The audiobook is also available at all these vendors, and is also free with a 30-day trial membership to Audible.
 

"Not simply about one mission, [Genesis] is also the history of America's quest for the moon... Zimmerman has done a masterful job of tying disparate events together into a solid account of one of America's greatest human triumphs."--San Antonio Express-News

4 comments

  • Icepilot

    For the two dozen exoplanets, two questions (likely for the future):
    Are they double-planets like Earth-Luna?
    What is the metallicity (or generation) of each star?
    Both may be critical factors regarding the initiation of life.

  • mkent

    Robert: I don’t know if you’ll see this comment, since it’s on a post on page 13 of your blog (I’m a bit behind on listening to your Batchelor show podcasts (absolutely great podcasts, by the way)), but I wanted to add some information about the ISS that wasn’t apparent from the podcast itself.

    First, Zvezda (also known as the Service Module) was the third ISS module launched (behind the FGB and Node 1), but that’s a minor nit. More important is the possibility of separating the two halves of the ISS into separate space stations.

    You were correct when you hinted that the ISS is really two separate space stations joined at the FGB. The American side (known as the USOS (the United States Operating Segment)) can’t function long without the Russian side (known as the ROS (the Russian Operating Segment)). While the USOS now has its own life support, crew return vehicle, gyroscopic attitude control, electrical generation, heat rejection, communications, and command and control, it lacks the propulsive attitude control and orbital reboost capability provided by the Service Module.

    While the Control Moment Gyros (CMGs) on the Z-1 truss can provide attitude control for quite some time, unbalanced torques will eventually saturate the CMGs, requiring them to be desaturated while the thrusters on the Service Module fire. In addition, without the Service Module, the ISS has no orbital reboost capability, so it will re-enter the atmosphere about 1-2 years after separation.

    I think the proposed Axiom module can provide both of those functions, but don’t quote me on that.

    It’s not all rosy on the ROS either. The FGB is actually owned by the Americans (it was paid for by the U. S. taxpayers), so after separation they would be cut off from their own Docking and Stowage module attached to it. Perhaps worse, the ROS relies on the USOS for most of its power. *Each* of the four solar array trusses on the USOS provides about ten times the electrical power as the Service Module. As part of the giant barter system that is the ISS program, the ROS draws most of its power from the USOS.

    So while the Russians *say* they’re going to separate their modules from the ISS and go their own way (and they probably really want to), they can’t do it any more than we can. And if the Russian science module’s 20-year journey to the launch site shows anything, it’s that the U. S. can develop and build new space station modules a whole lot faster than the Russians.

  • mkent: Interesting engineering details, most of which I had read years past but had forgotten.

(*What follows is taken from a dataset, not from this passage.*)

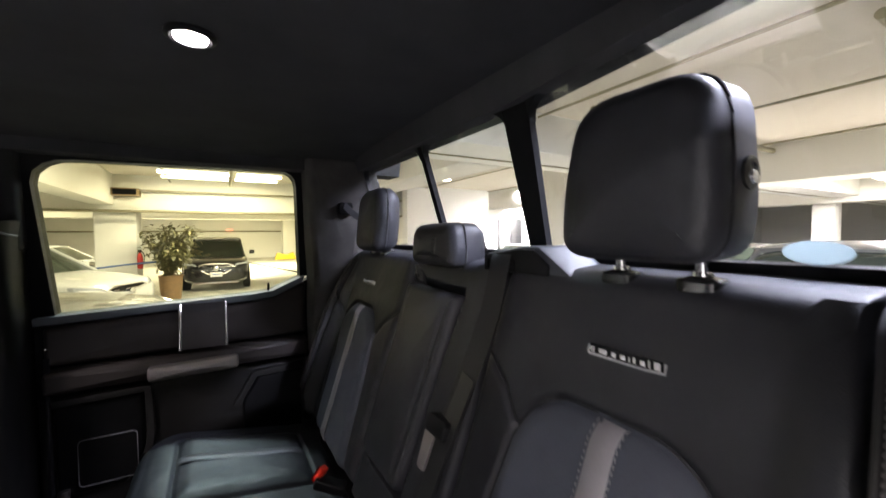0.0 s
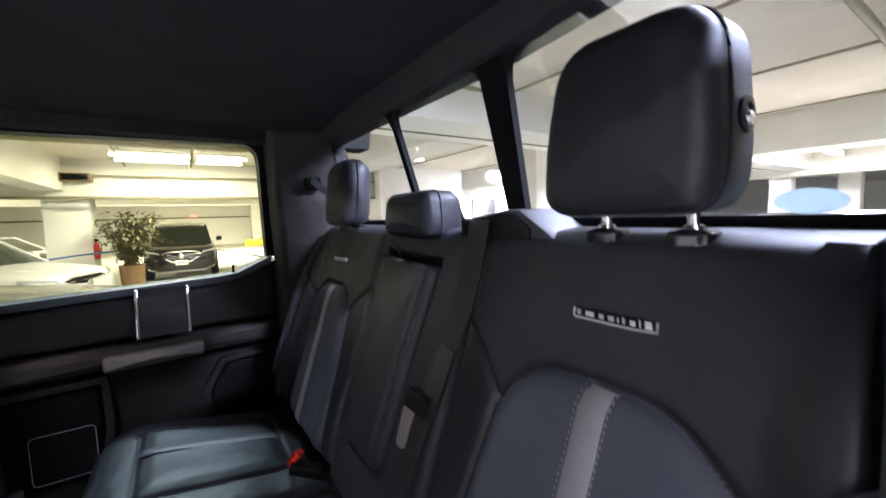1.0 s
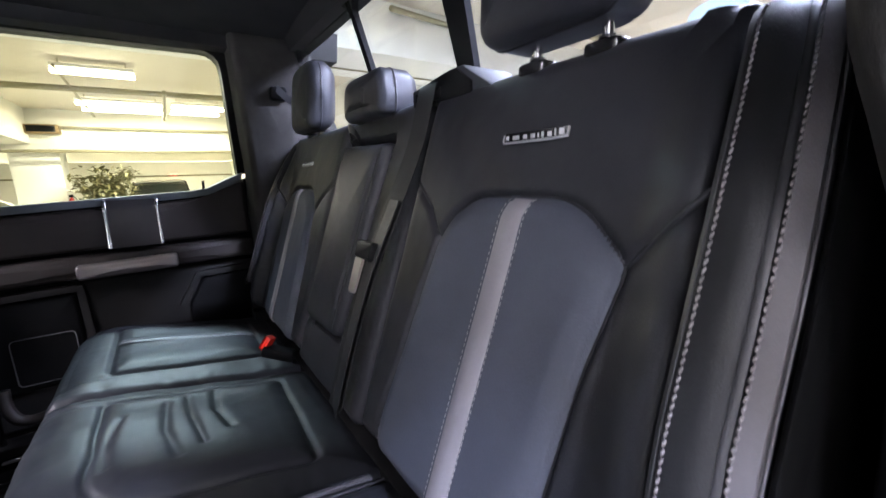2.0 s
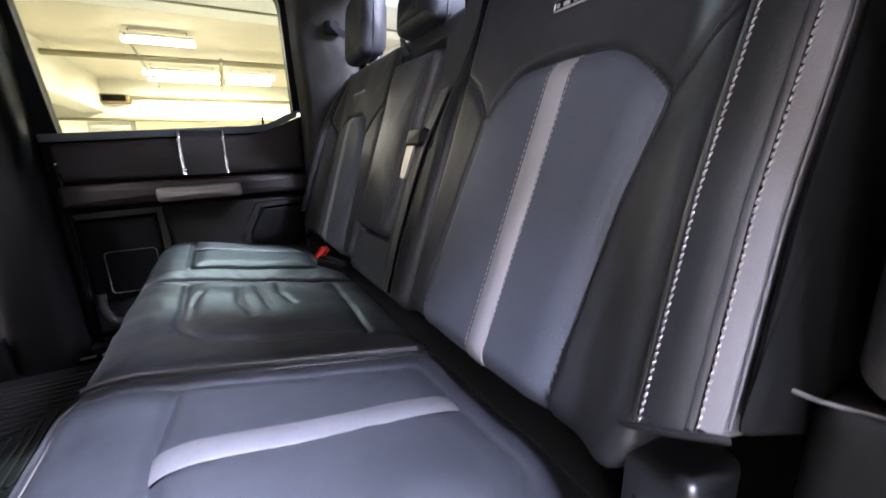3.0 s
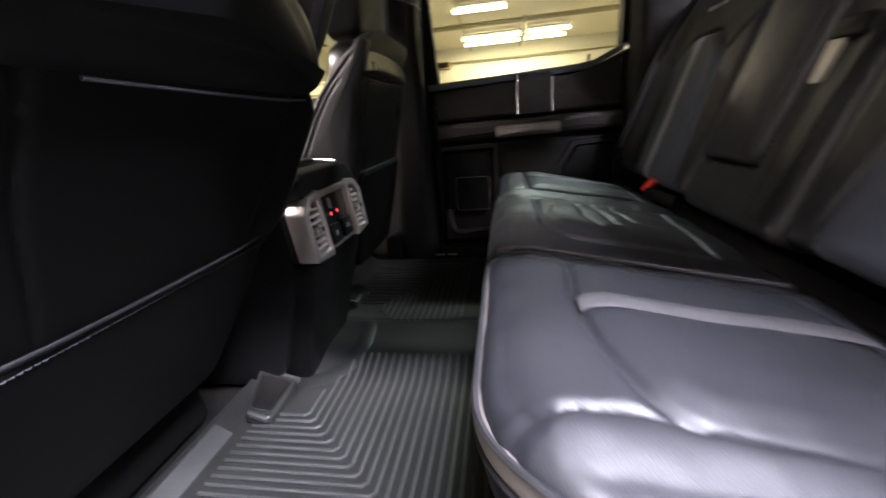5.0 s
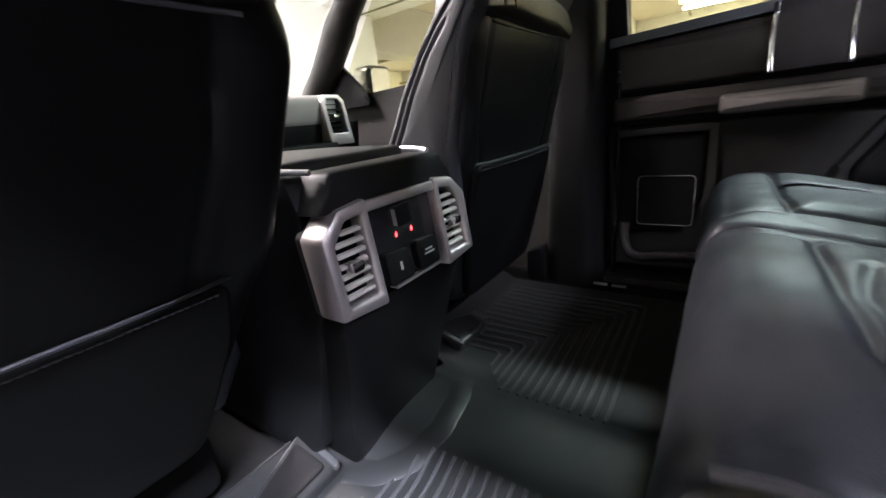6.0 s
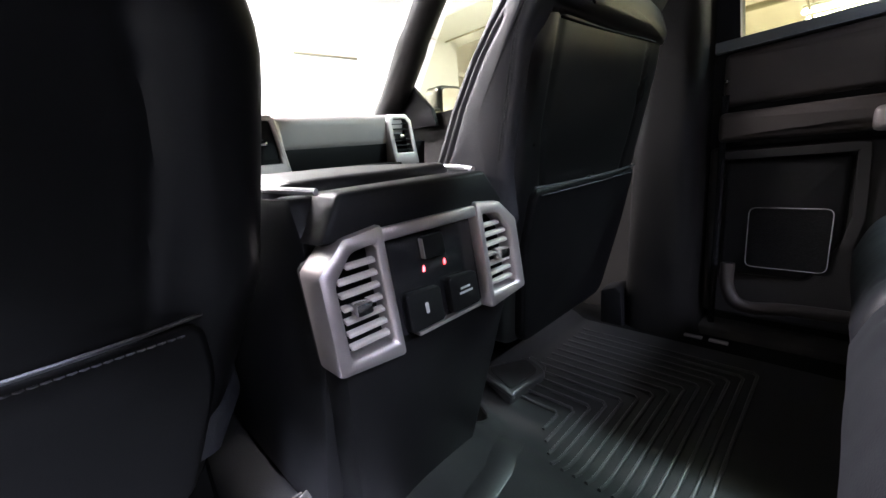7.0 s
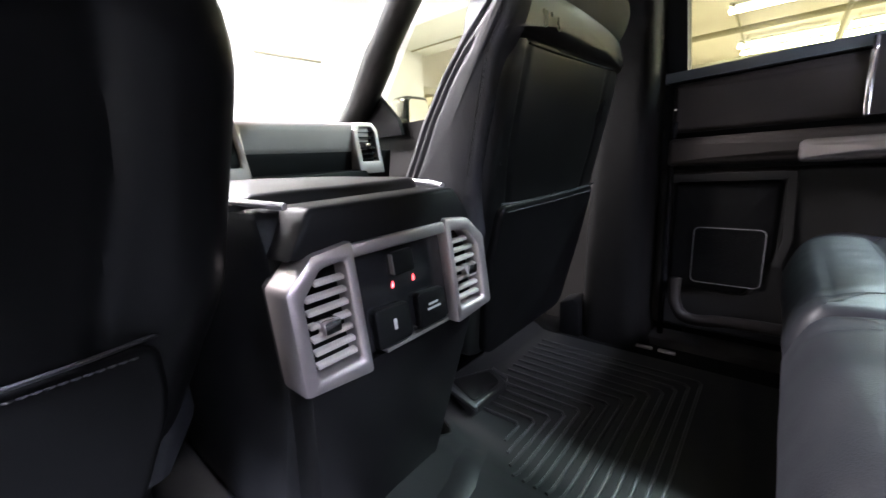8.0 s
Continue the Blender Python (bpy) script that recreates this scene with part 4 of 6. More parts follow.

    Overall, it does appear the Russians are in a weaker position than the U.S. They can’t get anything new built and don’t have the cash to do it even if they could. We have an increasingly thriving commercial space industry that is building things fast, and making money in the process. Even if ISS is approaching its wear date, the U.S. is well positioned to replace its capabilities, while Russia is not.

  • PS. All new comments show up on my feed, when they happen, regardless of the post they are sent to. And they also show up in the “most-recent comments” section in the right column when they are posted, irrelevant to the post itself.